After being caught she deleted all her profiles and stopped texting other guys. I tapped into her phone without her knowledge and noticed that there were no txts for quite some time. I thought we maybe we were on the right path so decided to takes us away on holidays. While on holidays I checked if she had txt anyone and there was over 70 txts to a random guy she didn’t know who doesn’t even live in the same state as us.
I couldn’t believe it and we decided that it was time to separate and sell the house.
Since then we are still great friends she has started staying over (no sex) and keeping each other company, even sleep in the same bed.

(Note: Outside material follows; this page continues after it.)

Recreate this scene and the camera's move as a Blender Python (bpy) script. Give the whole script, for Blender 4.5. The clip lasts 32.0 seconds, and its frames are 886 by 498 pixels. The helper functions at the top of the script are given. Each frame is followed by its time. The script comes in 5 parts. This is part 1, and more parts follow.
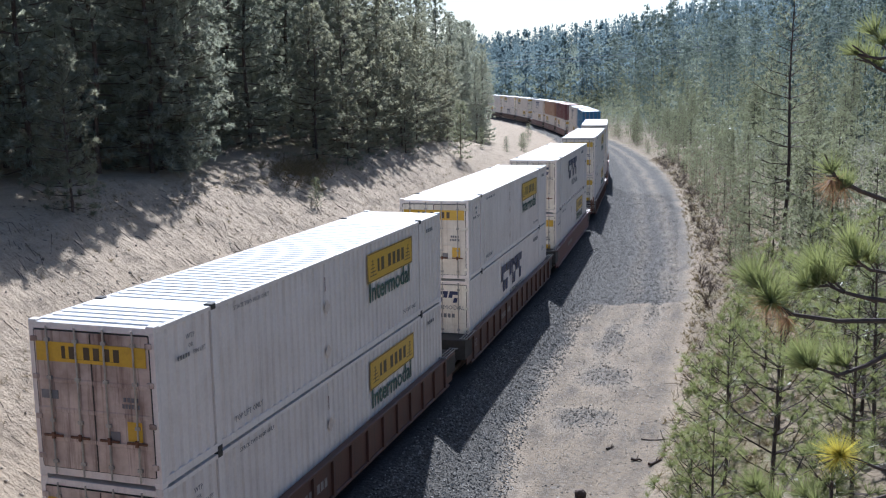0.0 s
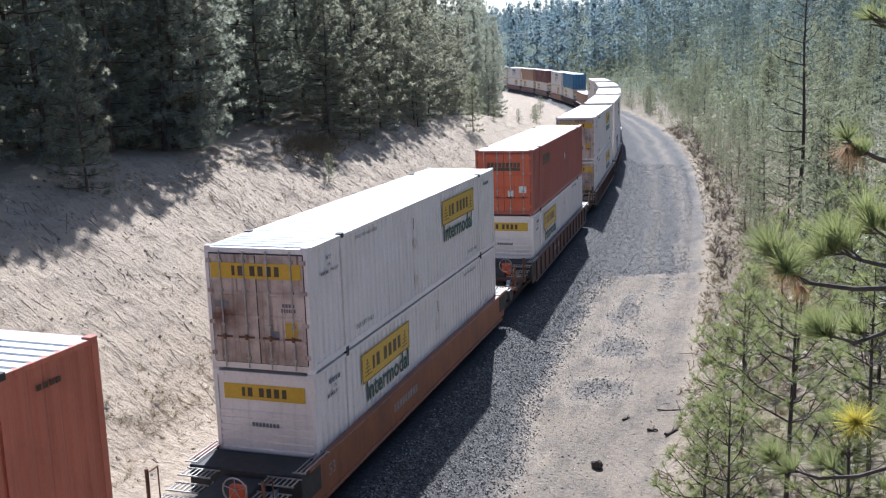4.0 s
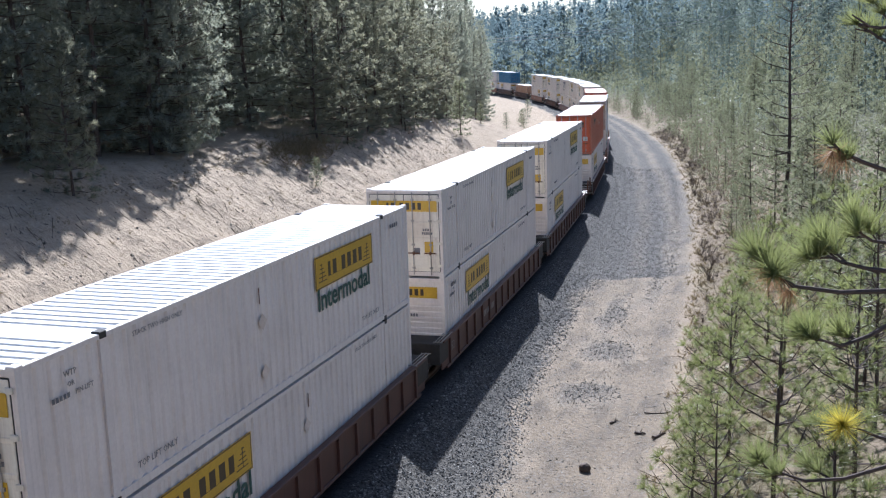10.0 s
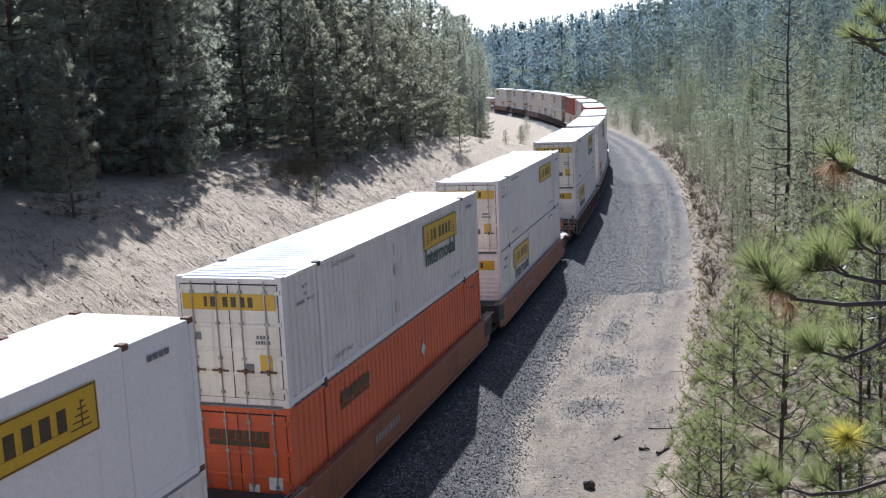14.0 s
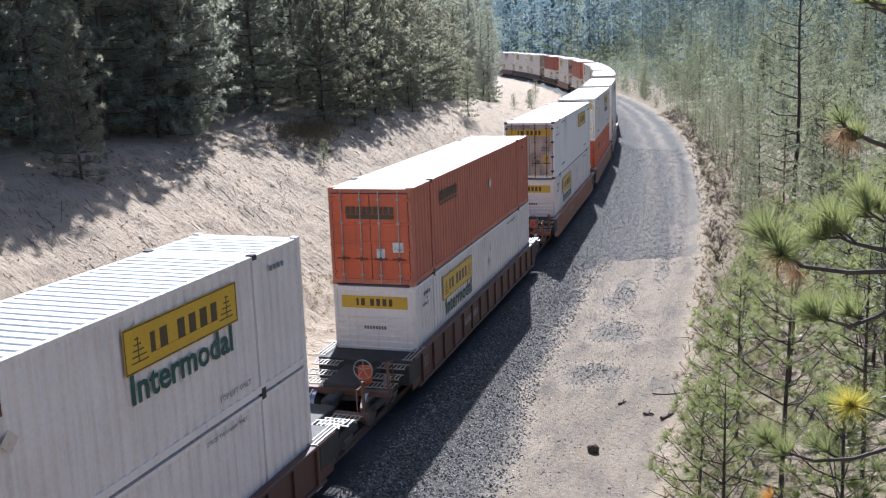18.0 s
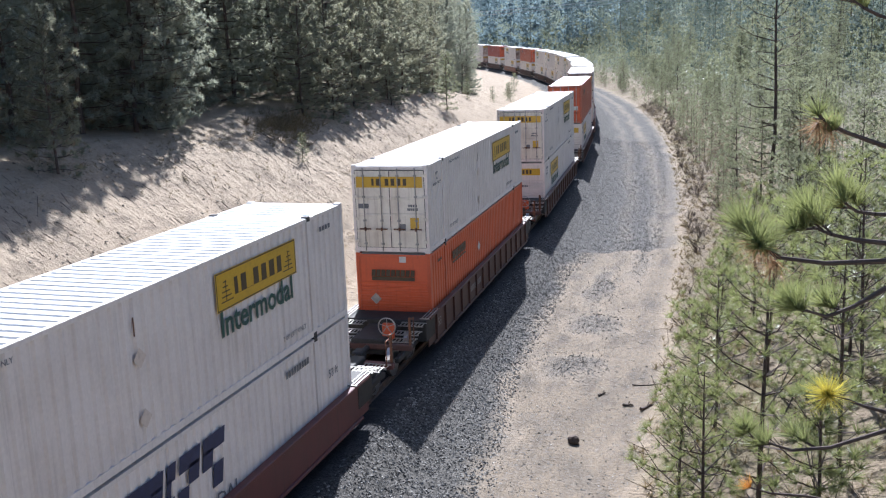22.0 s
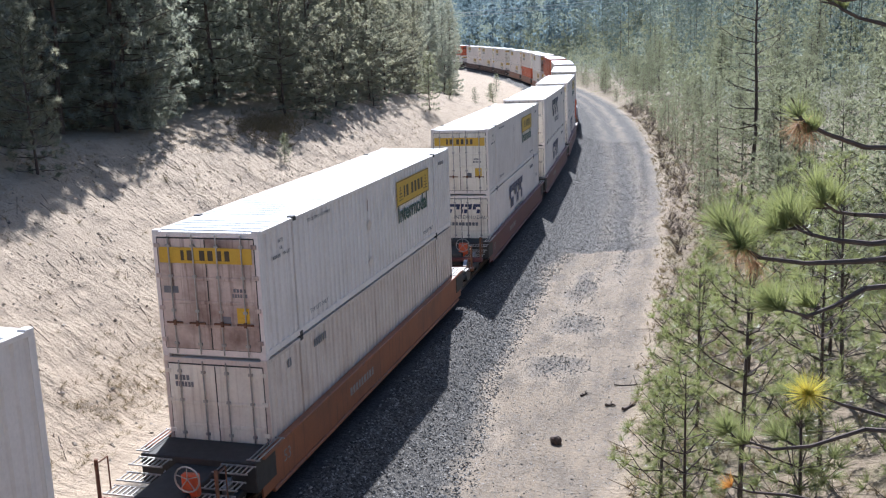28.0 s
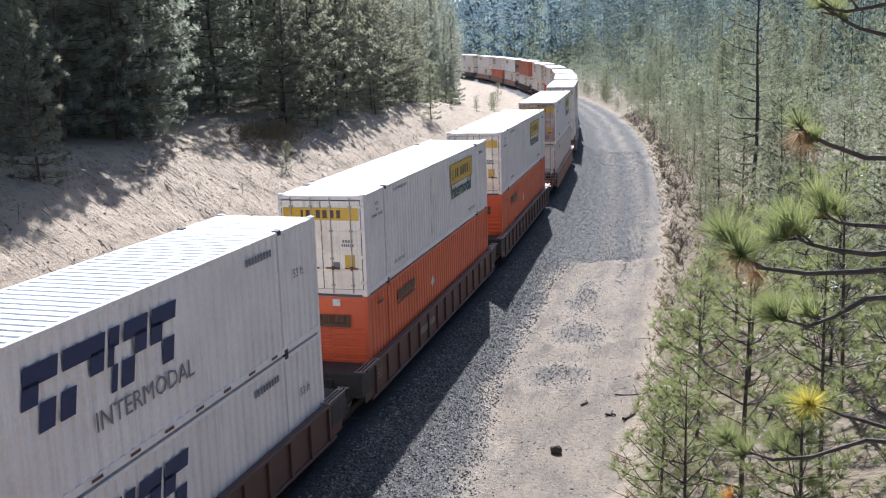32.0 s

This is hard because we both need to move on but we still know that we still love each other (she still says things like one day I may look back realise I lost the best thing that ever happened to me – referring to when she gets over the depression).
She is very much confused about what to do, because she loves being with me but doesn’t want a sexual relationship.
I guess my questions are:
1.	Does the sex life die off? Do I just still like it because I am a guy?
2.	After 12 years together it is so hard for me to move on, especially when the person still says they love you. Should I just bite the bullet and have no contact? Sell up and move on?
3.	We talked about counselling, she had some separate sessions. The lady said she needs to get herself right before dealing with our issues. Should I request one final counselling session?